This course will take the Bayesian statistical modeling approach to machine learning. Some of the key benefits of the Bayesian approach include the ability to quantify the uncertainty in the parameters/predictions through posterior probability distributions, the ability to incorporate prior knowledge in a principled way, the ability to learn the model hyperparameters and the right model size/complexity automatically from data, and the property of embodying online learning in a natural way. In this course, we will discuss the foundations of Bayesian modeling, especially in the context of machine learning and, through various case-studies/running-examples, we will look at how to set up a machine learning problem as a Bayesian model and how to design sampling/optimization techniques to perform computationally scalable inference in these models.

Instructor's consent. However, note that this course will make extensive use of concepts from probability, statistics, and optimization. Therefore a solid background on these topics, as well as introductory machine learning, will be essential. Students are also supposed to be familiar with programming in MATLAB/Python.

(Tentative break-up) There will be 5 homework assignments (total 30%) which may include a programming component, a mid-term (20%), a final-exam (25%), and a course project (25%)

A tentative set of topics to be covered in this course includes:

- Ba(ye)sics: Parameter estimation in probabilistic and Bayesian models, common probability distributions and their properties, conjugate priors and closed-form Bayesian posterior updates
- Bayesian linear regression and classification, hyperparameter estimation
- Exponential family and its role in probabilistic inference
- Approximate Bayesian inference
- Sampling based methods: MCMC methods
- Optimization based methods: Variational Bayes (VB), Expectation Propagation (EP)
- "Likelihood Free" methods

- Online Bayesian inference for large-scale learning (Stochastic MCMC, Stochastic VB, Stochastic EP)
- Bayesian kernel methods and Gaussian Processes
- Bayesian model comparison
- Nonparametric Bayesian modeling
- Bayesian Deep Learning
- Bayesian Optimization
- Bayesian Reinforcement Learning
- Probabilistic Programming

Treatment of the above topics will be via several case-studies/running-examples, which include generalized linear models, finite/infinite mixture models, finite/infinite latent factor models, matrix factorization of real/discrete/count data, sparse linear models, linear Gaussian models, linear dynamical systems and time-series models, topic models for text data, etc.

We will primarily use lecture notes/slides from this class.

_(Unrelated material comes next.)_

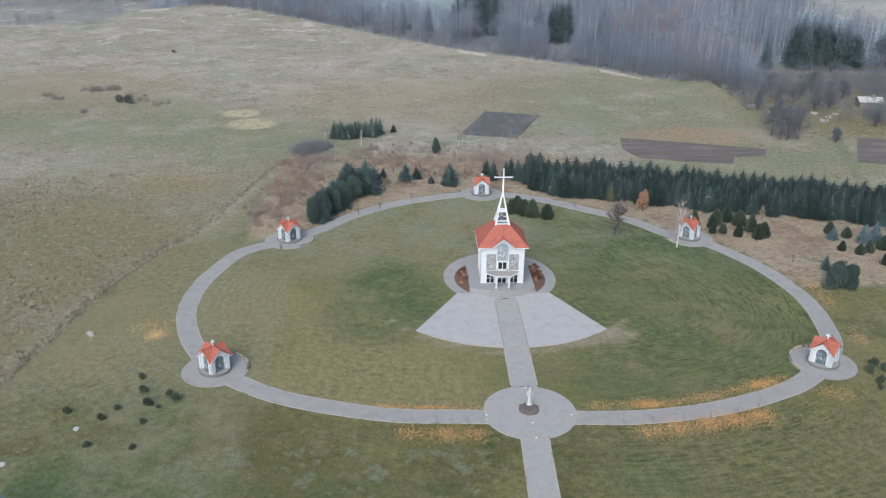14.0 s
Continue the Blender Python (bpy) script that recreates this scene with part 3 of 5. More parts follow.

In addition, we will refer to monographs and research papers (from top Machine Learning conferences and journals) for some of the topics. Some recommended, although not required, books are:

- Christopher Bishop, Pattern Recognition and Machine Learning, Springer, 2007.
- Kevin Murphy, Machine Learning: A Probabilistic Perspective, MIT Press, 2012
- Carl Rasmussen and Chris Williams. Gaussian Processes for Machine Learning. The MIT Press, 2006.
- David Mackay. Information Theory, Inference, and Learning Algorithms. Cambridge Univ. Press, 2003.
- David Barber. Bayesian Reasoning and Machine Learning Cambridge Univ. Press, 2012.
- Andrew Gelman, John B. Carlin, Hal S. Stern, David B. Dunson, Aki Vehtari, Donald B. Rubin. Bayesian Data Analysis, Chapman \& Hall/CRC, 2013.